17th Chief Justice of Japan
- In office November 25, 2008 – March 31, 2014
- Appointed by: Emperor Akihito
- Preceded by: Niro Shimada
- Succeeded by: Itsurō Terada

Personal details
- Born: 竹崎博允 (Takesaki Hironobu) July 8, 1944 (age 81) Okayama Prefecture, Japan
- Alma mater: University of Tokyo Columbia University

= Hironobu Takesaki =

Japanese lawyer

Hironobu Takesaki (竹崎 博允, Takesaki Hironobu) is a Japanese lawyer and a former Chief Justice of the Supreme Court of Japan. He is a graduate of the University of Tokyo Faculty of Law and of Columbia Law School.

At age 64, Takesaki replaced Niro Shimada as the Chief Justice when November 21, 2008, the date of Shimada's mandatory retirement, came. He retired in March 2014.
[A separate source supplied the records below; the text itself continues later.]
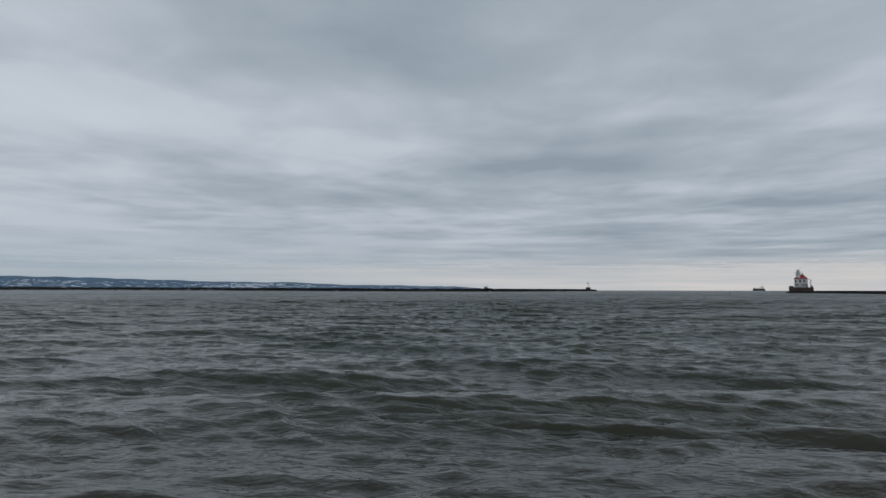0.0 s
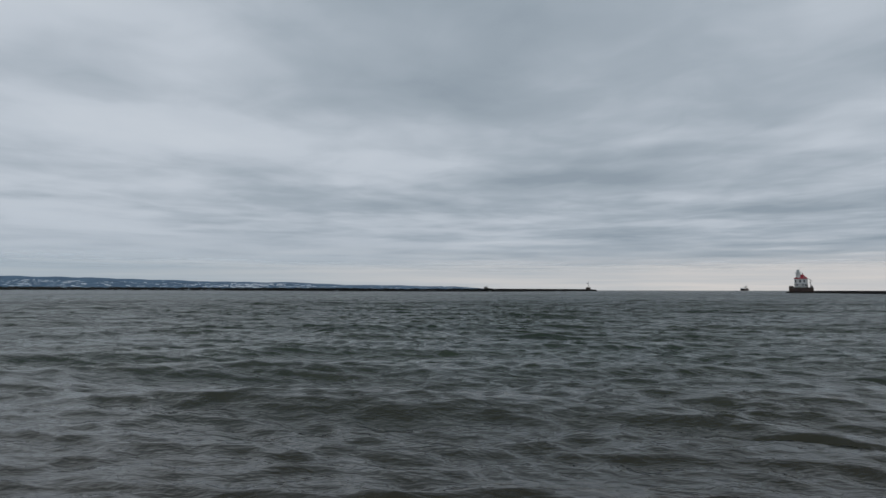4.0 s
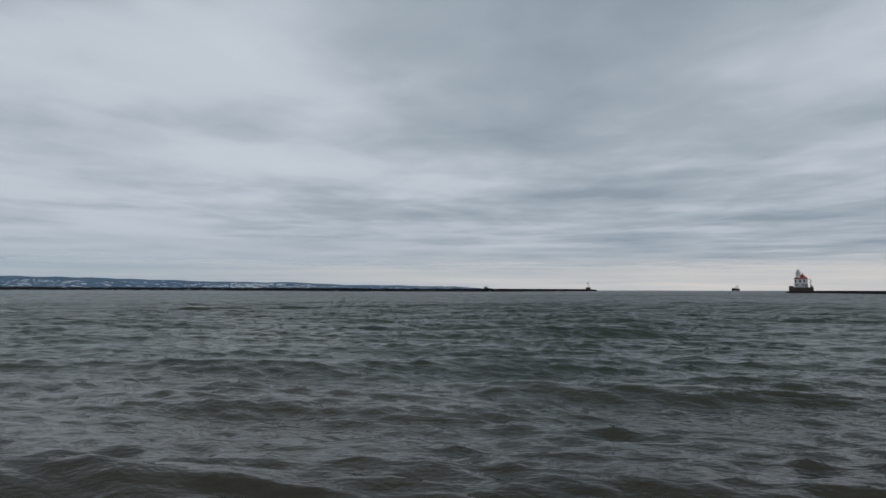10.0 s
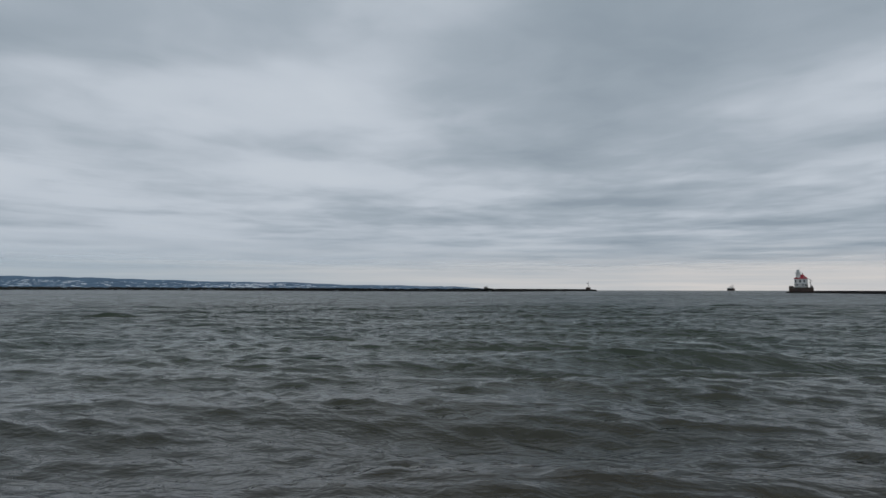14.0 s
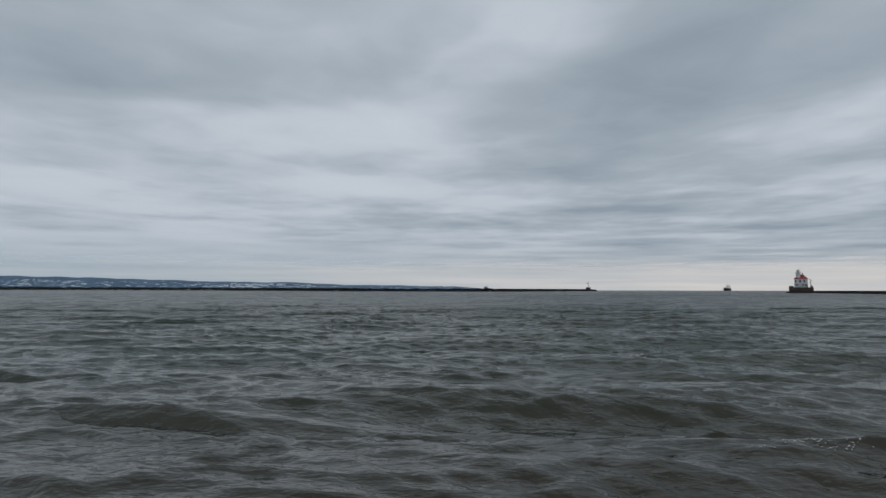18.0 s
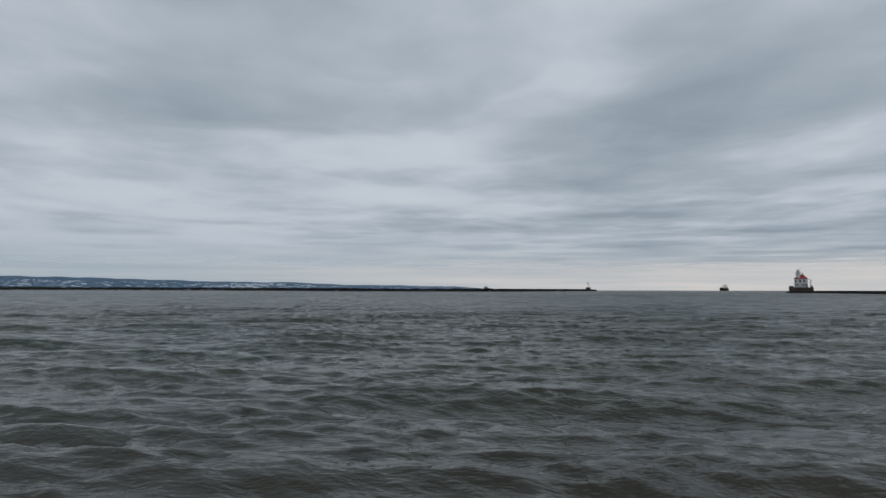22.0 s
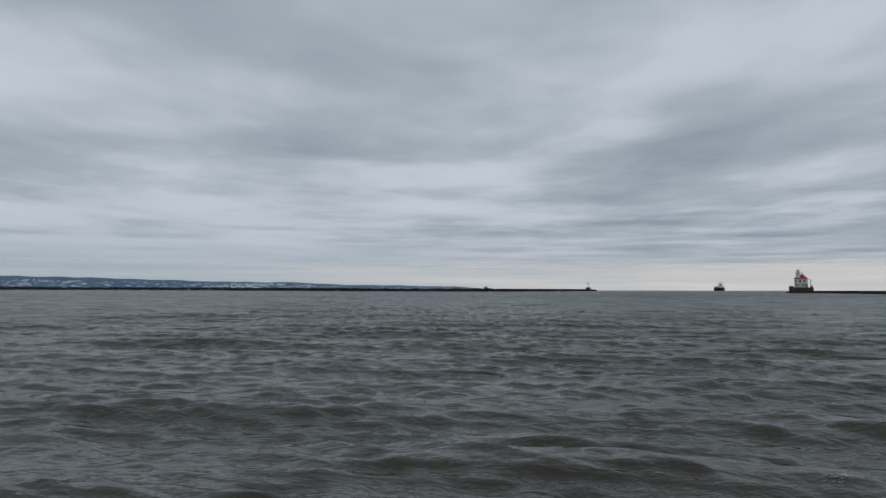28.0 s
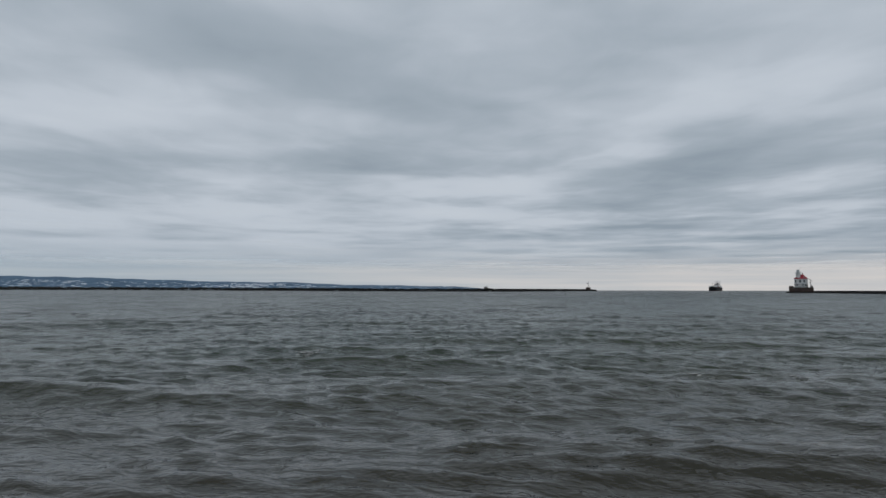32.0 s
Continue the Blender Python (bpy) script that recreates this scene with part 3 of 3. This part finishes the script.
def hills():
    nx, ny = 620, 30
    xs = np.linspace(-4300, 460, nx)
    ys = np.linspace(0, 1, ny)
    X, T = np.meshgrid(xs, ys, indexing="ij")
    Y = 3200 + 700 * T
    rise = 0.06 + 0.94 * np.clip(T * 1.15, 0, 1) ** 0.8
    rng = np.random.default_rng(3)
    fold = 1 + 0.03 * np.sin(X / 120 + 3 * T) * np.sin(T * 7) + 0.02 * np.sin(X / 37 + 9 * T)
    Z = ridge(X) * rise * fold * (1 - 0.3 * np.clip((T - 0.9) / 0.1, 0, 1)) + rng.normal(0, 0.5, X.shape) - 0.6
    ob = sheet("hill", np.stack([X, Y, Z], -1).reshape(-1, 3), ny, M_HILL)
    tagged(ob, "far wooded hills tinted haze blue, with snow patches", "hill", "", "structure")
    # pale houses and snowy lots scattered on the lower slope
    bm = BM()
    rnd = random.Random(77)
    for i in range(260):
        x = rnd.choice((rnd.uniform(-2900, -1500), rnd.gauss(-2250, 160), rnd.gauss(-1060, 90), rnd.uniform(-1500, -700)))
        t = rnd.uniform(0.12, 0.58)
        base = float(ridge(np.array(x))) * (0.06 + 0.94 * min(1, t * 1.15) ** 0.8)
        box(bm, x, 3200 + 700 * t, base - 1.5, rnd.uniform(4, 28), rnd.uniform(4, 9), rnd.uniform(1.4, 3.2), rnd.uniform(-20, 20))
    tagged(part("houses", bm, M_SNOW), "pale distant houses and snowy roofs on the hillside", "houses", "", "stuff")


hills()


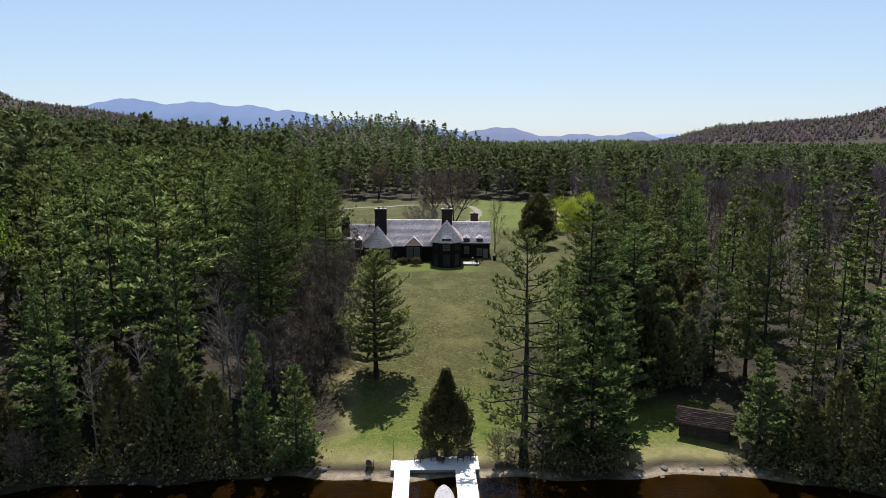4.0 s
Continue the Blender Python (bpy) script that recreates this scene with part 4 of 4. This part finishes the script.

Takesaki has been harshly criticized by former judge Hiroshi Segi in his book Zetubo no Saibansho, where he is alleged to have "ensured judges who issued rulings or published academic papers running counter to his leadership policies were denied promotion and banished to rural areas. As a result, terrified judges learned to kowtow to their superiors and shy away from handing down nonconforming rulings."

Takesaki was replaced by Itsurō Terada as the new Chief Justice on April 1, 2014, the date of Takesaki's retirement.